Data provided
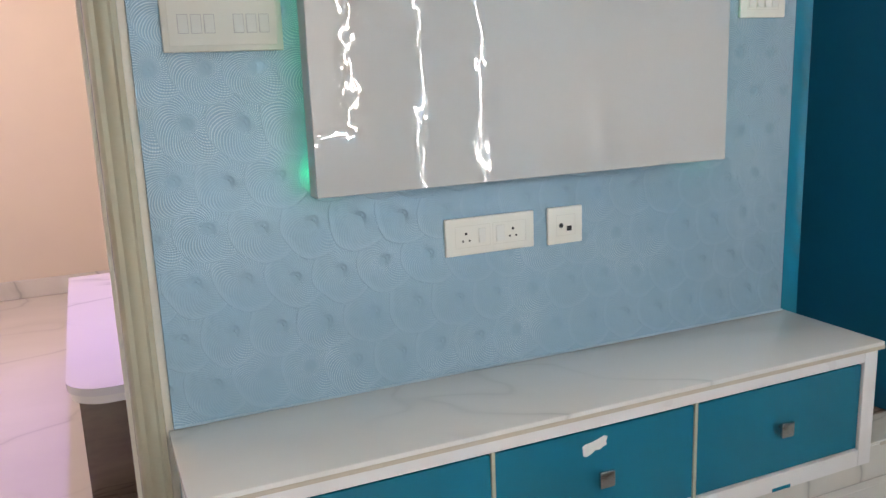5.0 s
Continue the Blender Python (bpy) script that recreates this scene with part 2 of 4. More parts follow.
M_PLASTER = comb_plaster()
M_CREAM = paint("cream_wall_paint", (0.80, 0.75, 0.665))
M_STRIP = paint("offwhite_return_paint", (0.74, 0.71, 0.67))
M_CEIL = paint("ceiling_paint", (0.74, 0.75, 0.73), 0.0005)
M_HALL = paint("hall_peach_paint", (0.77, 0.68, 0.575))
M_REAR = gloss_board("rear_blue_panel", (0.13, 0.36, 0.54), 0.3, 0.0002)
M_FLOOR = marble("white_marble_tile", (0.77, 0.75, 0.73), (0.16, 0.16, 0.16), (0.64, 0.625, 0.61), 0.010, 1.0, 0.35, True)
M_HFLOOR = marble("cream_hall_tile", (0.68, 0.65, 0.61), (0.48, 0.46, 0.44), (0.62, 0.59, 0.55), 0.05, 0.8)
M_TOP = marble("marble_slab", (0.75, 0.73, 0.71), (0.44, 0.44, 0.43), (0.71, 0.695, 0.68), 0.08, 0.95)
M_SKIRT = marble("marble_skirting", (0.72, 0.69, 0.65), (0.30, 0.30, 0.29), (0.60, 0.57, 0.53), 0.03, 1.7)
M_BEVEL = mat("raw_slab_edge", (0.50, 0.43, 0.35), 0.6)
M_GROUT = mat("grout", (0.42, 0.41, 0.39), 0.8)
M_GROUT_B = mat("brown_grout", (0.235, 0.175, 0.14), 0.7)
M_GRANITE = marble("black_granite", (0.012, 0.012, 0.02), (0.12, 0.12, 0.18), (0.03, 0.03, 0.05), 0.08, 5.0)
M_BTILE = wood_stone("brown_wall_tile", (0.20, 0.148, 0.112), (0.32, 0.255, 0.19), (0.105, 0.066, 0.046), 0.025)
M_BFLOOR = wood_stone("brown_floor_tile", (0.245, 0.190, 0.155), (0.30, 0.243, 0.20), (0.215, 0.165, 0.135), 0.42)
M_OLIVE = paint("beige_frame_paint", (0.45, 0.41, 0.31), 0.0006, 0.4, 0.18)
M_CREAM_EDGE = paint("cream_enamel_edge", (0.66, 0.58, 0.40), 0.0008, 0.4, 0.16)
M_GREEN_EDGE = paint("pale_frame_edge", (0.42, 0.42, 0.32), 0.0008, 0.4, 0.2)
M_PLATE = mat("white_switch_plastic", (0.78, 0.76, 0.70), 0.3)
M_PLATE_W = mat("switch_rocker_plastic", (0.80, 0.79, 0.75), 0.25)
M_PLATE_OLD = mat("dull_grey_white_plastic", (0.50, 0.49, 0.44), 0.35)
M_ROCKER_OLD = mat("dull_rocker_plastic", (0.46, 0.46, 0.43), 0.3)
M_DARK = mat("socket_hole", (0.008, 0.008, 0.008), 0.6)
M_CHROME = mat("chrome", (0.78, 0.78, 0.78), 0.09, 1.0)
M_STEEL = mat("brushed_steel", (0.46, 0.45, 0.42), 0.25, 1.0)
M_BLACK = mat("black_rubber", (0.006, 0.006, 0.007), 0.35)
M_AC = mat("white_abs_plastic", (0.78, 0.78, 0.77), 0.09, 0, 0.5)
M_AC_GREY = mat("grey_trim_plastic", (0.30, 0.30, 0.30), 0.4)
M_YELLOW = mat("yellow_rating_label", (0.62, 0.60, 0.05), 0.5)
M_RED = mat("red_label_print", (0.45, 0.05, 0.03), 0.5)
M_INK = mat("dark_print", (0.03, 0.05, 0.06), 0.5)
M_CERAMIC = mat("white_ceramic", (0.66, 0.635, 0.645), 0.06, 0, 0.5)
M_PVC = mat("white_pvc", (0.66, 0.62, 0.60), 0.4)
M_WHITE_FRAME = mat("white_cabinet_plastic", (0.72, 0.71, 0.69), 0.3)
M_BRONZE = mat("lock_satin_nickel", (0.42, 0.40, 0.36), 0.2, 1.0)
M_BLUE_LOGO = mat("pale_blue_dot", (0.10, 0.38, 0.60), 0.4)
M_SILICONE = mat("white_silicone", (0.50, 0.48, 0.46), 0.5)
M_GAP = mat("shadow_gap_plastic", (0.70, 0.68, 0.62), 0.5)
M_SPRAY = mat("grey_spray_face", (0.26, 0.26, 0.25), 0.3)
M_RAWFRAME = paint("unpainted_frame_back", (0.14, 0.135, 0.10), 0.001, 0.6, 0.3)
M_SHOWER = mat("grey_green_shower_plastic", (0.46, 0.47, 0.42), 0.35)
M_HOSE = mat("pale_grey_hose", (0.40, 0.40, 0.38), 0.35)
M_EDGE = mat("dark_anodised_strip", (0.10, 0.09, 0.10), 0.22, 0.9)
M_BEAD = mat("pale_blue_paint_bead", (0.36, 0.48, 0.57), 0.5)
M_PAPER = mat("torn_white_sticker", (0.75, 0.74, 0.72), 0.6)
M_LED = mat("white_led_and_edge_glow", (0.9, 0.9, 0.9), 0.4, emit=(1.0, 0.98, 0.95), power=132.0)
M_GREEN = mat("green_led_strip", (0.1, 0.6, 0.3), 0.4, emit=(0.0, 1.0, 0.42), power=6.5)
M_GREEN_END = mat("green_led_end", (0.1, 0.6, 0.3), 0.4, emit=(0.0, 1.0, 0.36), power=14.0)
M_PIPING = mat("black_piping", (0.02, 0.02, 0.022), 0.4)
M_SPOT = mat("lit_downlight_lens", (0.9, 0.9, 0.9), 0.4, emit=(1.0, 0.96, 0.9), power=16.0)
M_PSPOT = mat("lit_purple_lens", (0.5, 0.4, 0.9), 0.4, emit=(0.5, 0.35, 1.0), power=14.0)
M_PCOVE = mat("purple_cove_light", (0.5, 0.4, 0.9), 0.5, emit=(0.42, 0.25, 1.0), power=0.9)
M_LBLUE = paint("hall_pale_blue_paint", (0.50, 0.56, 0.70))
M_WBROWN = wood_stone("brown_unit_laminate", (0.14, 0.09, 0.065), (0.20, 0.14, 0.10), (0.08, 0.05, 0.035), 0.35, False)


def purple_panel():
    m = mat("mottled_purple_board", (0.13, 0.09, 0.28), 0.15)
    n = Net(m)
    p = n.place()
    f = n.noise(p, 14.0, 6, 0.7, 1.5)
    n.color(n.ramp(f, [(0.3, (0.05, 0.035, 0.12)), (0.55, (0.14, 0.10, 0.30)), (0.75, (0.28, 0.22, 0.48))]))
    return m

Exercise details
Reproduce the material above in full, exactly, with no images.

Output of the exercise
5.0 s
Continue the Blender Python (bpy) script that recreates this scene with part 2 of 4. More parts follow.
M_PLASTER = comb_plaster()
M_CREAM = paint("cream_wall_paint", (0.80, 0.75, 0.665))
M_STRIP = paint("offwhite_return_paint", (0.74, 0.71, 0.67))
M_CEIL = paint("ceiling_paint", (0.74, 0.75, 0.73), 0.0005)
M_HALL = paint("hall_peach_paint", (0.77, 0.68, 0.575))
M_REAR = gloss_board("rear_blue_panel", (0.13, 0.36, 0.54), 0.3, 0.0002)
M_FLOOR = marble("white_marble_tile", (0.77, 0.75, 0.73), (0.16, 0.16, 0.16), (0.64, 0.625, 0.61), 0.010, 1.0, 0.35, True)
M_HFLOOR = marble("cream_hall_tile", (0.68, 0.65, 0.61), (0.48, 0.46, 0.44), (0.62, 0.59, 0.55), 0.05, 0.8)
M_TOP = marble("marble_slab", (0.75, 0.73, 0.71), (0.44, 0.44, 0.43), (0.71, 0.695, 0.68), 0.08, 0.95)
M_SKIRT = marble("marble_skirting", (0.72, 0.69, 0.65), (0.30, 0.30, 0.29), (0.60, 0.57, 0.53), 0.03, 1.7)
M_BEVEL = mat("raw_slab_edge", (0.50, 0.43, 0.35), 0.6)
M_GROUT = mat("grout", (0.42, 0.41, 0.39), 0.8)
M_GROUT_B = mat("brown_grout", (0.235, 0.175, 0.14), 0.7)
M_GRANITE = marble("black_granite", (0.012, 0.012, 0.02), (0.12, 0.12, 0.18), (0.03, 0.03, 0.05), 0.08, 5.0)
M_BTILE = wood_stone("brown_wall_tile", (0.20, 0.148, 0.112), (0.32, 0.255, 0.19), (0.105, 0.066, 0.046), 0.025)
M_BFLOOR = wood_stone("brown_floor_tile", (0.245, 0.190, 0.155), (0.30, 0.243, 0.20), (0.215, 0.165, 0.135), 0.42)
M_OLIVE = paint("beige_frame_paint", (0.45, 0.41, 0.31), 0.0006, 0.4, 0.18)
M_CREAM_EDGE = paint("cream_enamel_edge", (0.66, 0.58, 0.40), 0.0008, 0.4, 0.16)
M_GREEN_EDGE = paint("pale_frame_edge", (0.42, 0.42, 0.32), 0.0008, 0.4, 0.2)
M_PLATE = mat("white_switch_plastic", (0.78, 0.76, 0.70), 0.3)
M_PLATE_W = mat("switch_rocker_plastic", (0.80, 0.79, 0.75), 0.25)
M_PLATE_OLD = mat("dull_grey_white_plastic", (0.50, 0.49, 0.44), 0.35)
M_ROCKER_OLD = mat("dull_rocker_plastic", (0.46, 0.46, 0.43), 0.3)
M_DARK = mat("socket_hole", (0.008, 0.008, 0.008), 0.6)
M_CHROME = mat("chrome", (0.78, 0.78, 0.78), 0.09, 1.0)
M_STEEL = mat("brushed_steel", (0.46, 0.45, 0.42), 0.25, 1.0)
M_BLACK = mat("black_rubber", (0.006, 0.006, 0.007), 0.35)
M_AC = mat("white_abs_plastic", (0.78, 0.78, 0.77), 0.09, 0, 0.5)
M_AC_GREY = mat("grey_trim_plastic", (0.30, 0.30, 0.30), 0.4)
M_YELLOW = mat("yellow_rating_label", (0.62, 0.60, 0.05), 0.5)
M_RED = mat("red_label_print", (0.45, 0.05, 0.03), 0.5)
M_INK = mat("dark_print", (0.03, 0.05, 0.06), 0.5)
M_CERAMIC = mat("white_ceramic", (0.66, 0.635, 0.645), 0.06, 0, 0.5)
M_PVC = mat("white_pvc", (0.66, 0.62, 0.60), 0.4)
M_WHITE_FRAME = mat("white_cabinet_plastic", (0.72, 0.71, 0.69), 0.3)
M_BRONZE = mat("lock_satin_nickel", (0.42, 0.40, 0.36), 0.2, 1.0)
M_BLUE_LOGO = mat("pale_blue_dot", (0.10, 0.38, 0.60), 0.4)
M_SILICONE = mat("white_silicone", (0.50, 0.48, 0.46), 0.5)
M_GAP = mat("shadow_gap_plastic", (0.70, 0.68, 0.62), 0.5)
M_SPRAY = mat("grey_spray_face", (0.26, 0.26, 0.25), 0.3)
M_RAWFRAME = paint("unpainted_frame_back", (0.14, 0.135, 0.10), 0.001, 0.6, 0.3)
M_SHOWER = mat("grey_green_shower_plastic", (0.46, 0.47, 0.42), 0.35)
M_HOSE = mat("pale_grey_hose", (0.40, 0.40, 0.38), 0.35)
M_EDGE = mat("dark_anodised_strip", (0.10, 0.09, 0.10), 0.22, 0.9)
M_BEAD = mat("pale_blue_paint_bead", (0.36, 0.48, 0.57), 0.5)
M_PAPER = mat("torn_white_sticker", (0.75, 0.74, 0.72), 0.6)
M_LED = mat("white_led_and_edge_glow", (0.9, 0.9, 0.9), 0.4, emit=(1.0, 0.98, 0.95), power=132.0)
M_GREEN = mat("green_led_strip", (0.1, 0.6, 0.3), 0.4, emit=(0.0, 1.0, 0.42), power=6.5)
M_GREEN_END = mat("green_led_end", (0.1, 0.6, 0.3), 0.4, emit=(0.0, 1.0, 0.36), power=14.0)
M_PIPING = mat("black_piping", (0.02, 0.02, 0.022), 0.4)
M_SPOT = mat("lit_downlight_lens", (0.9, 0.9, 0.9), 0.4, emit=(1.0, 0.96, 0.9), power=16.0)
M_PSPOT = mat("lit_purple_lens", (0.5, 0.4, 0.9), 0.4, emit=(0.5, 0.35, 1.0), power=14.0)
M_PCOVE = mat("purple_cove_light", (0.5, 0.4, 0.9), 0.5, emit=(0.42, 0.25, 1.0), power=0.9)
M_LBLUE = paint("hall_pale_blue_paint", (0.50, 0.56, 0.70))
M_WBROWN = wood_stone("brown_unit_laminate", (0.14, 0.09, 0.065), (0.20, 0.14, 0.10), (0.08, 0.05, 0.035), 0.35, False)


def purple_panel():
    m = mat("mottled_purple_board", (0.13, 0.09, 0.28), 0.15)
    n = Net(m)
    p = n.place()
    f = n.noise(p, 14.0, 6, 0.7, 1.5)
    n.color(n.ramp(f, [(0.3, (0.05, 0.035, 0.12)), (0.55, (0.14, 0.10, 0.30)), (0.75, (0.28, 0.22, 0.48))]))
    return m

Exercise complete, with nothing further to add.